The assistant read the existing service file at [msg 6017], then wrote an updated version at [msg 6018]. The key change was adding --kv-cache-dtype bf16 to the server arguments, forcing SGLang to override the checkpoint's FP8 KV cache specification with full-precision BF16 storage. The service file also included the full suite of carefully tested backend configurations: flashinfer_cutlass for the MoE runner, flashinfer_cudnn for FP4 GEMM, triton for the attention backend, and the qwen3 reasoning and tool-call parsers.

Message [msg 6019] Itself: The Act of Deployment

The subject message executes two commands chained with &&. First, scp copies the updated service file from the local workspace to the remote server's systemd directory. Second, ssh runs systemctl daemon-reload to pick up the changed unit file, then systemctl start sglang-qwen to launch the server with the corrected configuration. The output "Started" confirms success.

This message is notable for what it does not contain: there is no verification step, no health check, no benchmark run. The assistant has already done all of that in preceding messages — the server was benchmarked, the accuracy issue was identified and analyzed, the fix was calculated and coded. This message is pure execution, the final act of a process that began with a user's insightful question about accuracy.

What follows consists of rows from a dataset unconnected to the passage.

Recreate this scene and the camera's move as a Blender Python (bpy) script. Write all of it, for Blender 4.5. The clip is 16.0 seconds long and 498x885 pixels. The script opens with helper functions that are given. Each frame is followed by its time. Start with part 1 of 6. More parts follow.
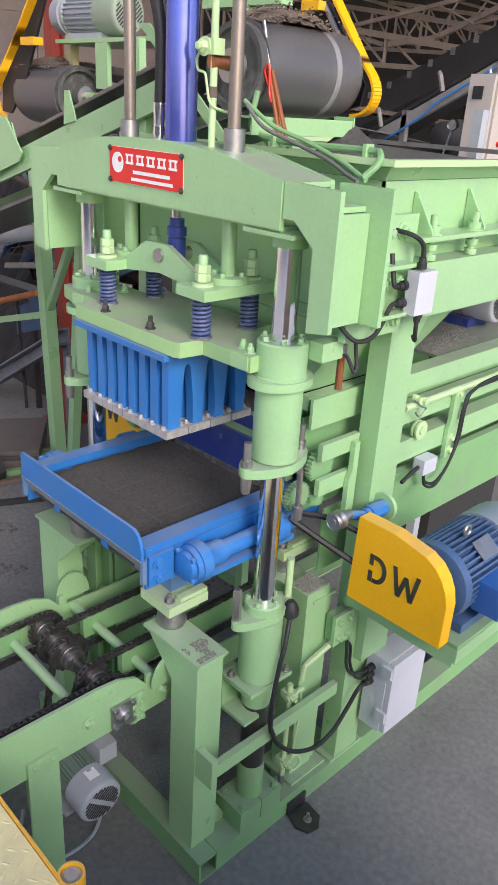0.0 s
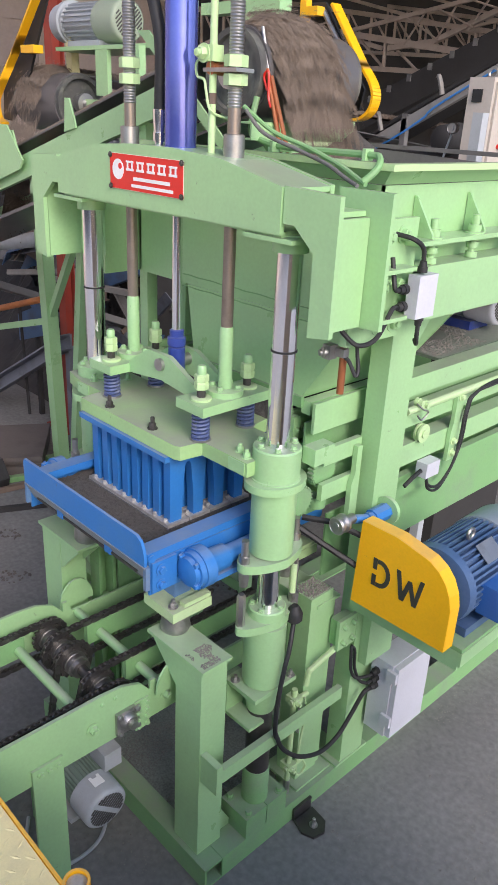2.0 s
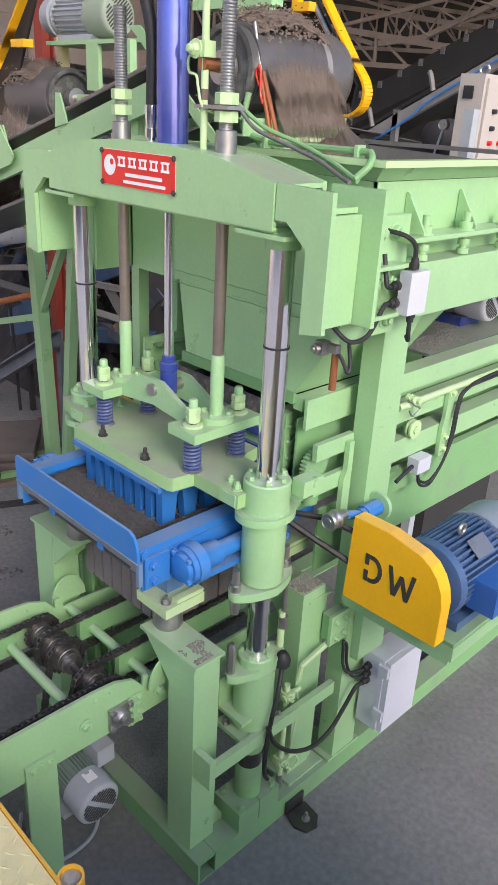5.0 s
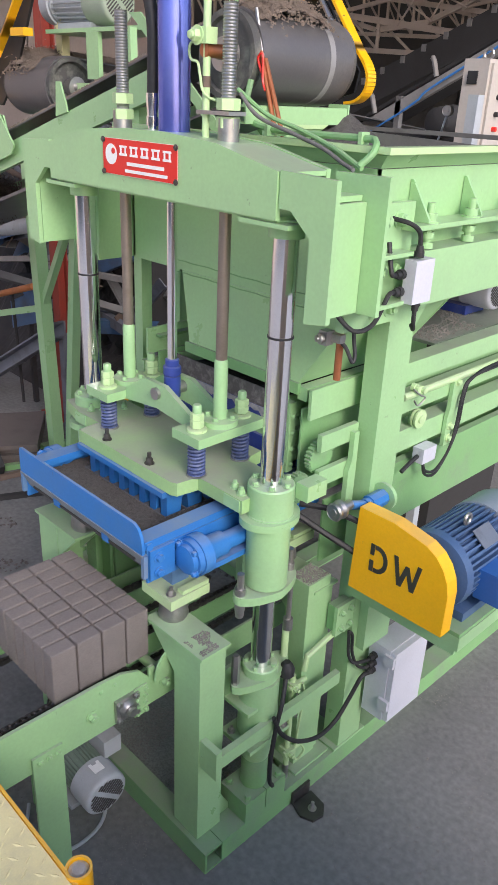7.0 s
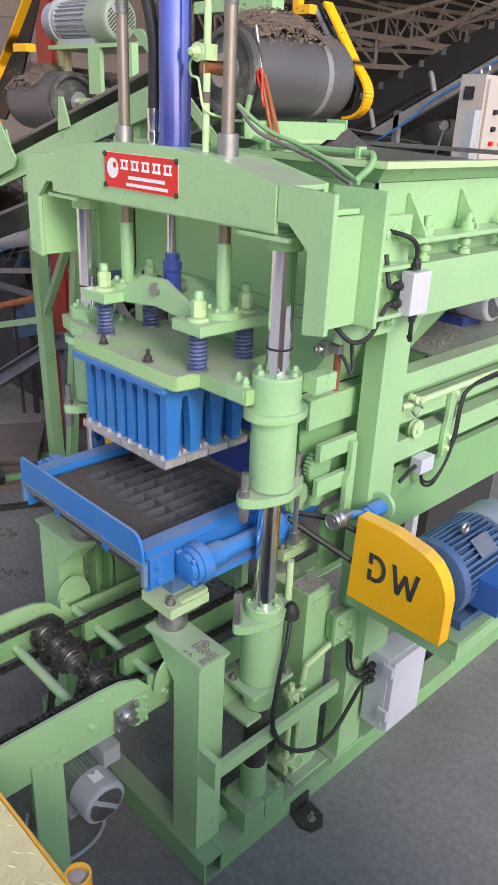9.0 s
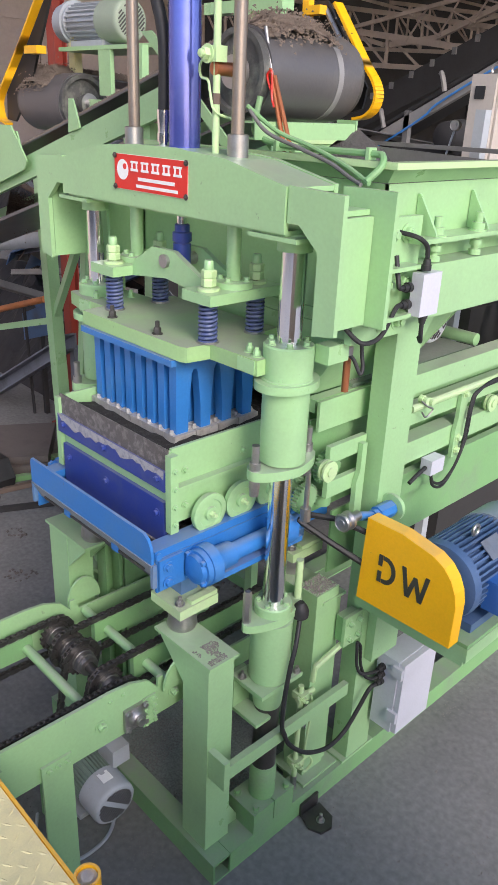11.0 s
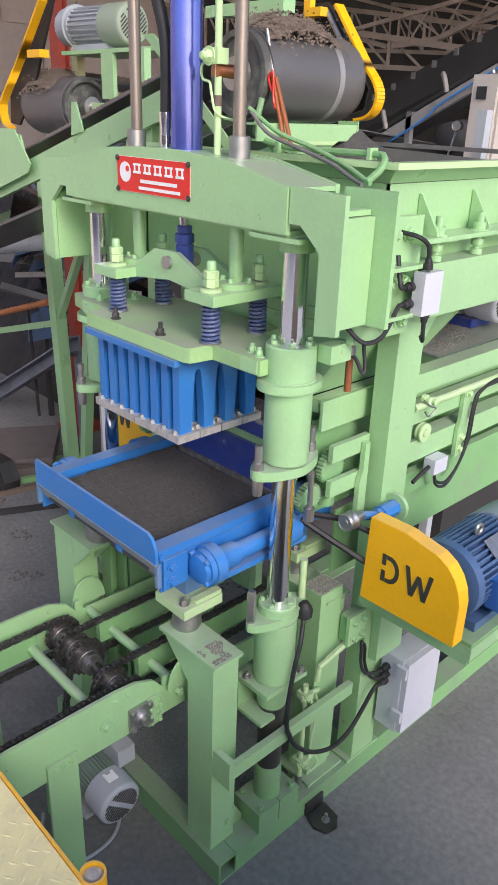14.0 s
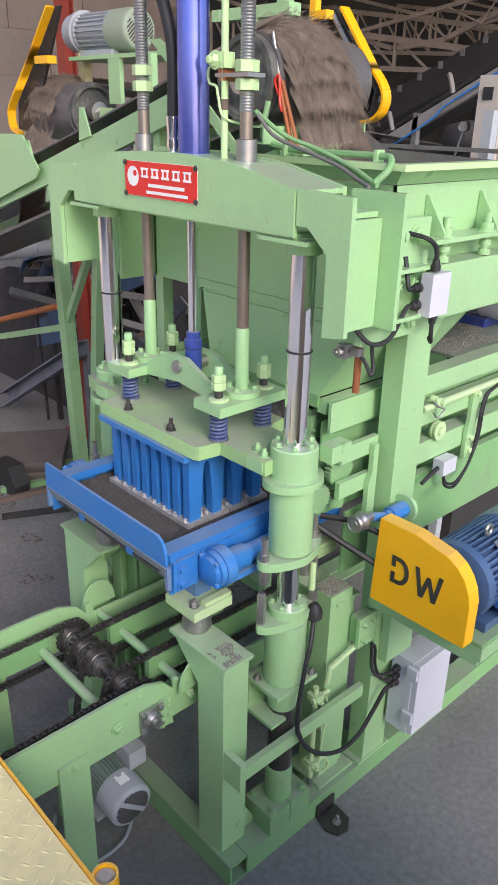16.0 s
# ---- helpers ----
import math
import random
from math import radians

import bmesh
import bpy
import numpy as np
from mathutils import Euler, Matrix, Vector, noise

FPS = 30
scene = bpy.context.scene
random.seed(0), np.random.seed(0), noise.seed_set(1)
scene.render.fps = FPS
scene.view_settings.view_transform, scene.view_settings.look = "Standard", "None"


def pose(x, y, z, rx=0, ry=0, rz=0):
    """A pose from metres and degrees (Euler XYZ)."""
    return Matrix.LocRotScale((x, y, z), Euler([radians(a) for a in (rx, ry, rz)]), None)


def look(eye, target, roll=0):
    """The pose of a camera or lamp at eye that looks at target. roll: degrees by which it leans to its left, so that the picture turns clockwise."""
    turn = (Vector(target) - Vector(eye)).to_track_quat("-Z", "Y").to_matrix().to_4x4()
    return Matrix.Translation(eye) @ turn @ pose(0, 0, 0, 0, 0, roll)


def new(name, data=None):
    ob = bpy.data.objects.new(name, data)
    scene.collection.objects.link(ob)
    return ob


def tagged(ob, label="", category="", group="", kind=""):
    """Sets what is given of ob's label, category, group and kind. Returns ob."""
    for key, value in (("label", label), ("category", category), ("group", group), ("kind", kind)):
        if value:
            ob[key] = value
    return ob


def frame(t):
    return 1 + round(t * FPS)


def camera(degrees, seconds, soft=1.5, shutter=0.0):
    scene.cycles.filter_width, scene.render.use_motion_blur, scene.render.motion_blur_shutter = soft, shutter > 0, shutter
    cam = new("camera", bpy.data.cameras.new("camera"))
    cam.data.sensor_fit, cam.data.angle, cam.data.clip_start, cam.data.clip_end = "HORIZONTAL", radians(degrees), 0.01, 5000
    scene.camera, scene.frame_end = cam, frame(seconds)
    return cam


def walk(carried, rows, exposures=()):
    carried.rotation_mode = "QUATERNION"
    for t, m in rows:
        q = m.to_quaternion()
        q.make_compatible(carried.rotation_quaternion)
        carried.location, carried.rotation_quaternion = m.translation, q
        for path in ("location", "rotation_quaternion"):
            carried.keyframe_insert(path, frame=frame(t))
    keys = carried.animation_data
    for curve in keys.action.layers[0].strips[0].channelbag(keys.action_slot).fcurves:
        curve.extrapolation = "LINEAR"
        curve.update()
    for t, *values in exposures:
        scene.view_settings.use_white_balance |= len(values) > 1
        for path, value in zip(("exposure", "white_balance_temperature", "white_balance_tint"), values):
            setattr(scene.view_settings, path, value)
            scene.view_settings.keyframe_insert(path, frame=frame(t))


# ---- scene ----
cam = camera(36.74, 16.0, 1.0, 0.5)
PATH = [
    (0.0, 1.8998, -1.5166, 2.5501, 45.103, -24.008, 3.480),
    (0.5, 1.9042, -1.5137, 2.5525, 45.135, -23.973, 2.990),
    (1.0, 1.9060, -1.5129, 2.5553, 45.010, -23.891, 2.902),
    (1.5, 1.9007, -1.5127, 2.5569, 44.983, -23.865, 3.033),
    (2.0, 1.9015, -1.5140, 2.5527, 45.395, -23.710, 2.884),
    (2.5, 1.9021, -1.5160, 2.5563, 45.658, -23.749, 2.820),
    (3.0, 1.9041, -1.5174, 2.5566, 45.175, -23.482, 2.853),
    (3.5, 1.9059, -1.5175, 2.5585, 44.701, -23.331, 2.866),
    (4.0, 1.9064, -1.5194, 2.5580, 44.631, -23.569, 3.109),
    (6.5, 1.8893, -1.5153, 2.5528, 44.708, -24.673, 2.867),
    (7.0, 1.8909, -1.5137, 2.5534, 44.883, -24.779, 2.644),
    (7.5, 1.8922, -1.5221, 2.5490, 44.839, -24.482, 2.711),
    (8.0, 1.8938, -1.5221, 2.5567, 45.001, -24.469, 2.824),
    (8.5, 1.8975, -1.5225, 2.5592, 45.062, -24.239, 2.704),
    (9.0, 1.9085, -1.5282, 2.5564, 44.910, -23.875, 2.674),
    (9.5, 1.9081, -1.5289, 2.5609, 45.191, -23.772, 2.621),
    (12.0, 1.9036, -1.5244, 2.5585, 45.811, -24.096, 2.316),
    (12.5, 1.8986, -1.5228, 2.5610, 45.803, -24.219, 2.240),
    (13.0, 1.9061, -1.5184, 2.5630, 45.972, -24.279, 2.136),
    (13.5, 1.9099, -1.5295, 2.5572, 45.848, -24.009, 2.168),
    (14.0, 1.9176, -1.5311, 2.5569, 46.087, -23.747, 1.985),
    (14.5, 1.9179, -1.5357, 2.5622, 46.211, -23.696, 1.799),
    (15.0, 1.9129, -1.5339, 2.5635, 46.259, -23.698, 1.792),
    (15.5, 1.9139, -1.5301, 2.5648, 46.455, -23.915, 1.656),
    (16.0, 1.9210, -1.5357, 2.5580, 46.801, -23.574, 1.321),
]
walk(cam, [(t, pose(x, y, z, 90 + pitch, 0, yaw) @ pose(0, 0, 0, 0, 0, roll)) for t, x, y, z, yaw, pitch, roll in PATH],
     exposures=[(0.0, 0.80, 6300, 18), (16.0, 0.80, 6300, 18)])

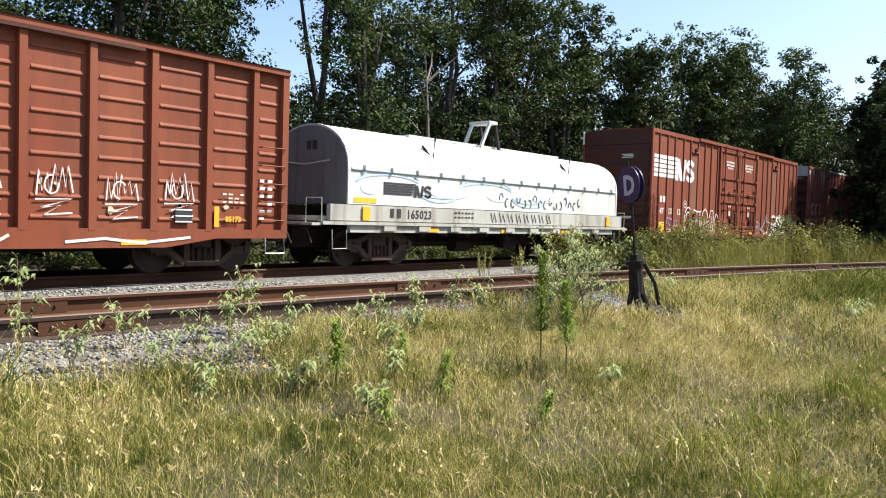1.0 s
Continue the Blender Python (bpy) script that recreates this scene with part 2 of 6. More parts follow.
# ---- mesh tools
class Form:
    """Collects boxes, prisms, tubes and ribbons into one mesh."""

    def __init__(self):
        self.v, self.f = [], []

    def add(self, verts, faces):
        n = len(self.v)
        self.v += [tuple(p) for p in verts]
        self.f += [tuple(n + i for i in q) for q in faces]
        return self

    def box(self, x0, x1, y0, y1, z0, z1):
        return self.add([(x, y, z) for z in (z0, z1) for y in (y0, y1) for x in (x0, x1)],
                        [(0, 2, 3, 1), (4, 5, 7, 6), (0, 1, 5, 4), (2, 6, 7, 3), (0, 4, 6, 2), (1, 3, 7, 5)])

    def prism(self, outline, along, a, b):
        """A polygon of two coordinates, drawn out along an axis from a to b."""
        def at(p, k):
            return {"x": (k, p[0], p[1]), "y": (p[0], k, p[1]), "z": (p[0], p[1], k)}[along]
        n = len(outline)
        return self.add([at(p, a) for p in outline] + [at(p, b) for p in outline],
                        [tuple(range(n)), tuple(range(2 * n - 1, n - 1, -1))] + [(i, n + i, n + (i + 1) % n, (i + 1) % n) for i in range(n)])

    def tube(self, points, radii, sides=6):
        pts = [Vector(p) for p in points]
        if isinstance(radii, (int, float)):
            radii = [radii] * len(pts)
        verts, faces = [], []
        for i, p in enumerate(pts):
            way = (pts[min(i + 1, len(pts) - 1)] - pts[max(i - 1, 0)]).normalized()
            side = way.orthogonal().normalized() if abs(way.z) > 0.9 else way.cross(Vector((0, 0, 1))).normalized()
            up = side.cross(way)
            verts += [p + radii[i] * (side * math.cos(k * math.tau / sides) + up * math.sin(k * math.tau / sides)) for k in range(sides)]
        for i in range(len(pts) - 1):
            for k in range(sides):
                a, b = i * sides + k, i * sides + (k + 1) % sides
                faces.append((a, b, b + sides, a + sides))
        faces += [tuple(range(sides - 1, -1, -1)), tuple(range(len(verts) - sides, len(verts)))]
        return self.add(verts, faces)

    def disc(self, c, r, half, axis="y", sides=24, hub=0.0):
        ring = [(math.cos(k * math.tau / sides) * r, math.sin(k * math.tau / sides) * r) for k in range(sides)]
        i = "xyz".index(axis)
        flat = [j for j in range(3) if j != i]
        return self.prism([(c[flat[0]] + u, c[flat[1]] + w) for u, w in ring], axis, c[i] - half, c[i] + half)

    def stroke(self, pts, width, y, thick=0.004):
        """A painted line in the x-z plane at depth y: a thin ribbon through the points."""
        n = len(pts)
        left, right = [], []
        for i, p in enumerate(pts):
            a, b = pts[max(i - 1, 0)], pts[min(i + 1, n - 1)]
            dx, dz = b[0] - a[0], b[1] - a[1]
            k = width / 2 / max(math.hypot(dx, dz), 1e-6)
            left.append((p[0] - dz * k, p[1] + dx * k))
            right.append((p[0] + dz * k, p[1] - dx * k))
        verts = [(u, y, w) for u, w in left + right] + [(u, y - thick, w) for u, w in left + right]
        m = 2 * n
        faces = []
        for i in range(n - 1):
            faces += [(i, i + 1, n + i + 1, n + i), (m + i, m + n + i, m + n + i + 1, m + i + 1),
                      (i, m + i, m + i + 1, i + 1), (n + i, n + i + 1, m + n + i + 1, m + n + i)]
        return self.add(verts, faces)

    def mesh(self, name, material):
        me = bpy.data.meshes.new(name)
        me.from_pydata(self.v, [], self.f)
        me.materials.append(material)
        bm = bmesh.new()
        bm.from_mesh(me)
        bmesh.ops.recalc_face_normals(bm, faces=bm.faces)
        bm.to_mesh(me)
        bm.free()
        return me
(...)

Assumptions and Knowledge Required

To understand this message, one must grasp several layers of context. The reader needs to know what a systemd service file is and how scp and systemctl work. They need to understand the concept of KV cache in transformer models and why its precision matters for long-context inference. They need to know the difference between FP8 and BF16 data types and their memory tradeoffs. They need to understand that NVFP4 is a 4-bit weight quantization that allows fitting a 397B-parameter model into GPU memory, but that KV cache quantization is a separate concern. They also need to know the Qwen3.5 model's hybrid architecture with 15 full-attention layers and 45 linear-attention layers, and how tensor parallelism distributes KV heads across GPUs.

The assistant made several assumptions that proved correct: that the checkpoint's kv_cache_quant_algo field would cause SGLang to auto-enable FP8 KV cache; that the scaling factors were indeed missing (confirmed by log inspection); that BF16 KV cache would provide sufficient capacity for the use case; and that the service file edit was the correct deployment mechanism. No mistakes are evident in this message or its predecessors — the investigation was thorough, the calculations were validated against actual server behavior, and the fix was appropriate.

Output Knowledge Created

This message creates a deployed, production-quality inference service for Qwen3.5-397B-A17B-NVFP4 on 8× RTX PRO 6000 Blackwell GPUs, with BF16 KV cache ensuring accuracy for long-context agentic coding tasks. The knowledge embedded in this deployment includes: the correct backend combination for SM120 Blackwell hardware (flashinfer_cutlass for MoE, flashinfer_cudnn for FP4 GEMM, triton for attention), the necessity of overriding the checkpoint's FP8 KV cache specification, and the feasibility of BF16 KV cache within the available memory budget. The service is now running as a systemd-managed daemon with automatic restart on failure, ready for the demanding agentic coding workloads that motivated its creation.